Although Ambion and GenScript licensed the IP, Nucleonics chose to fight the issue in court. As part of that effort, Nucleonics either opposed the patent or requested re-examinations of Benitec’s IP in several nations, including the US.
Amid financial troubles, Benitec ultimately withdrew the suit against Nucleonics, which last year shut down (see RNAi News, 11/6/2008), and restructured as a smaller firm after closing its US facility.
Still, the Nucleonics-triggered reexamination proceeded, culminating in the USPTO rejecting the patent’s claims based on objections related to the fundamental Fire and Mello patent held by the Carnegie Institute.
Last week, Benitec said that earlier this year it met with patent office officials to “better understand this rejection,” and in May launched an appeal of the decision.

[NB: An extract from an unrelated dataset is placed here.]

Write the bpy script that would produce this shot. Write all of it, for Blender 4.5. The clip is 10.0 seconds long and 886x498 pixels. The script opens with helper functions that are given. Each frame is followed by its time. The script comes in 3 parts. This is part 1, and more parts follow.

“As part of this appeals process, an appeal brief was filed in late July 2009,” Benitec said. “This detailed appeals brief focused on the obviousness rejections put forward by the [patent] examiner and argued that these rejections are unsupported by the evidence and the controlling law.”
Benitec said that the USPTO is now slated to review the brief, and that the patent examiner has the option to respond, which is expected later this year. The next step would be to file a reply to the examiner’s answer, with the reexamination process then proceeding to an oral hearing before the USPTO’s appeals board, the company noted.
Due to a “backlog at the USPTO,” an oral hearing is not expected until the second quarter of 2010, with a decision “likely in the following quarter,” Benitec added.